I’ve always been someone who has looked forward to putting on makeup in the morning. I am the girl who is late for class because she spent too much trying to perfect her eyeliner. I enjoyed putting my makeup on. Who would have thought this fashion fanatic, makeup addict and lover of all things pink and sparkly, would be struggling to wake up in the morning, let alone put her makeup on?
I’ve been struggling with depression for a while but never wanted to actually address my feelings. I tried to ignore my feeling and emotions the best that I could but this year I decided to open up to my doctor about how I’ve been feeling. I told her about forcing myself to go to sleep to avoid my feelings, my loss of appetite, and lack of motivation. She gave me her input on how to proceed but my mother wasn’t happy with it. Of course my middle eastern mom was like, “Why are you depressed? You have everything you need and everything you could ever want. You have such an amazing life.” Depression runs in my family, but in my family we tend to deny how we’re really feeling and to repress our emotions for as long as possible. That’s not exactly a healthy habit.
I do have an amazing life and I’m thankful for everything that I have, but I’m unhappy.
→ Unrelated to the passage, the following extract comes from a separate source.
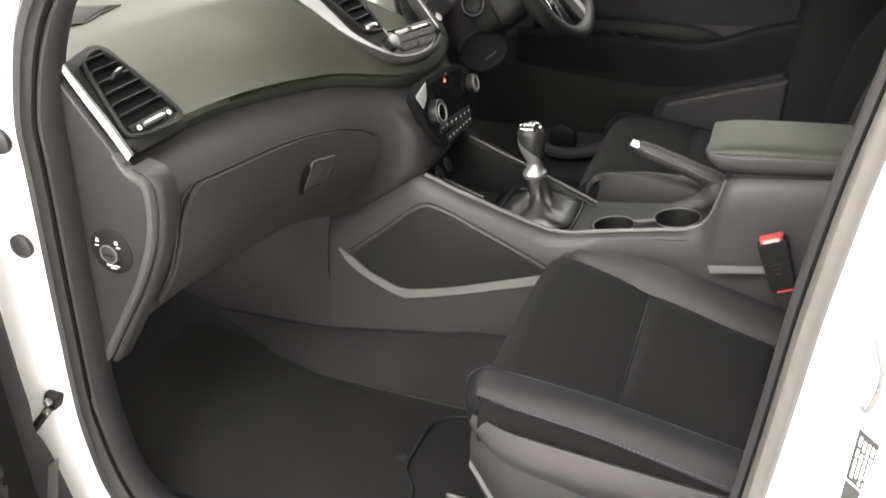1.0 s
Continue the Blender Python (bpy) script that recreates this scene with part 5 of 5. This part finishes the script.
door = thing("driver_door", (0.1, 0.72, 0.46), "closed driver door with dark moulded trim panel", "car door", kind="structure")
upper, rows = [], []
for x in (-0.42, -0.33, -0.25, -0.16, -0.07, 0.0, 0.08, 0.16, 0.23, 0.30, 0.38, 0.46):
    b, w = belt(x), waist(x)
    upper.append([(x, 0.755, b), (x, 0.728, b + 0.002), (x, 0.710, b - 0.006), (x, 0.702, b - 0.020), (x, 0.698, (b + w) / 2), (x, 0.697, w + 0.012), (x, 0.702, w + 0.002), (x, 0.716, w - 0.001)])
    rows.append([(x, 0.716, w - 0.001), (x, 0.703, w - 0.006), (x, 0.698, w - 0.018), (x, 0.704, w - 0.036), (x, 0.716, w - 0.060), (x, 0.724, 0.99 + 0.06 * x), (x, 0.722, 0.955), (x, 0.715, 0.85), (x, 0.715, 0.70), (x, 0.72, 0.46)])
part("upper_trim", thicken(grid(net(upper, 2, 3)), -0.008), UPPER, door, "soft grey upper door trim")
part("trim_panel", thicken(grid(net(rows, 2, 3)), -0.008), DOORTRIM, door)
part("insert", slab([(x, 0.712, z) for x, z in ((-0.20, 0.955), (-0.05, 0.985), (0.2, 1.035), (0.452, 1.082), (0.452, 0.965), (0.36, 0.945), (0.26, 0.935), (0.0, 0.93), (-0.20, 0.92))], (0, -0.003, 0), 0.001), DOORCLOTH, door, "black cloth door insert")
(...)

You can’t live a fulfilling life if you’re unhappy.
There are so many things I don’t understand about having depression. I didn’t understand why I wanted to be in bed all day, every day. I didn’t understand why I stopped caring about everything that was important to me. I stopped going to class and it became very difficult for me to hand in my assignments on time. I lost my hustle.
This year depression took over my life and because of that, I lost my confidence. I lost the confidence in my abilities and the motivation to strive towards my goals. I hit rock bottom and I didn’t tell anyone. I kept everything to myself for a long time and I stopped taking care of myself.
As 2018 is approaching I’m hoping to make a change. I want to feel motivated again in working towards my goals, I want to travel, and I want to start enjoying my life again. I’m scared of the new year because I don’t want a repeat of what happened in 2017, I want to be strong. I want to dedicate the new year to take the time to cope with depression, but most of all I just want to be confident in myself again. I want to feel like myself again.